All the things I am concerned with, I tend to gather them and work to improve and perfect and work to resolve. Yet, God pulls me closer and quiets my soul and says trust...Be still. My mind reels. Trust. Be Still.
God tells us to come and lay it all down at His feet, yet I can probably say that it is rare that I begin my day by laying all the things at His feet. I start the day with my mind going and then my hands working and my feet moving.
What if I actually did what his word says, and I lay everything down, in total surrender instead of plowing ahead with my own agenda?
"Lord, I am unsure what to do about this situation with my girl and her struggle with math so, I am going to leave it here with you. You love her more than I do and you created her brain and know exactly how it is wired so I'm going to stop being anxious and worrying and researching the solution and go to the one who created every solution."
"Lord, I ask you today to show me what you want me to carry, what do you want me to work on? I am going to leave behind everything that you desire to have and take from me so that I can do what you have called me to on this day in excellence and for your glory."
Maybe we have this idea of having what it takes and of being "enough" out of order.
We only have what it takes when we lay down the hope of what MIGHT make us successful and have faith in the very nature of God who ALWAYS proves to be faithful.
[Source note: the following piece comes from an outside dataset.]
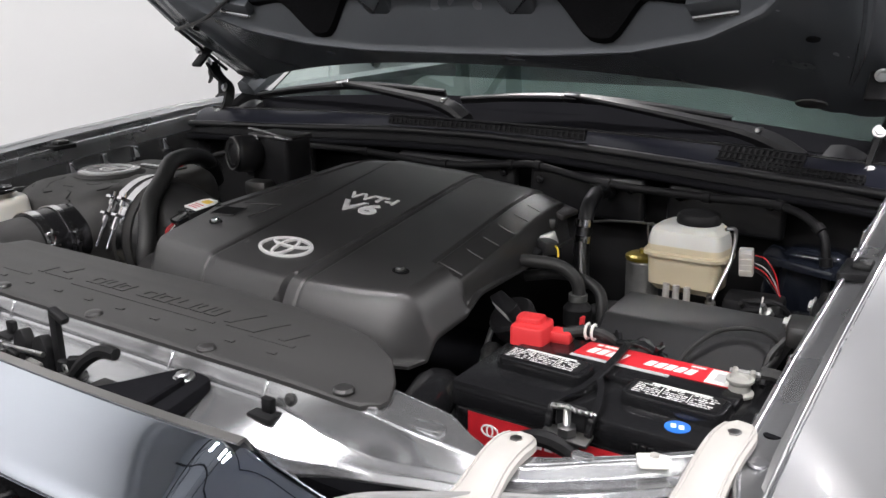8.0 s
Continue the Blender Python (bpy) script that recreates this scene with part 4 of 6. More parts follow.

Remember that it is not by might, nor by power, but by HIS Spirit! His same spirit that made the blind see and the lame walk can perfect our vision and set our feet to run our race with passion and purpose. The bible says that "You rule over the surging sea and when its waves mount up, you still them" Psalm 89:9. Perhaps we are like the surging sea. We tend to be tempted to believe that we are powerful enough and able enough to take over all the things of our lives. Our control is part of our sin nature and our hearts and minds are untamed like the ocean. But God. He rules over the waves of our mind. He rules over the surge of our hearts and He stills it. His words pierce our very being and still our souls. HE has the power to still us.
We are so much like the waves that crash on the shore. Imagine Jesus at the foot of the ocean. God made man, who created the wind and the waves, who separated the land from the waters, who set the moon and sun to align with the earth and dictate the rise and fall of the tide, who knows where each wave will hit the shore and break. God has the power to still the sea and it obeys. Imagine the serenity and the peace that could occur when what was once loud and hard and rhythmic is now as serene as a still and quiet crystal lake. Beloved, HE can still our souls and our minds. Allow Him to still you. Have faith in Him and all the trials and worries of your world will quiet and still.
Father, give me what I need to be still. To hear you voice calm the rhythm and the noise and the hard crashes that fill my mind. Make it still and whisper your truths into my soul. In that stillness, in that softness, in that weakness, make me strong and help me to lean in and trust you. Give me rest.
Be still, trust Him and breathe out prayers to your Father!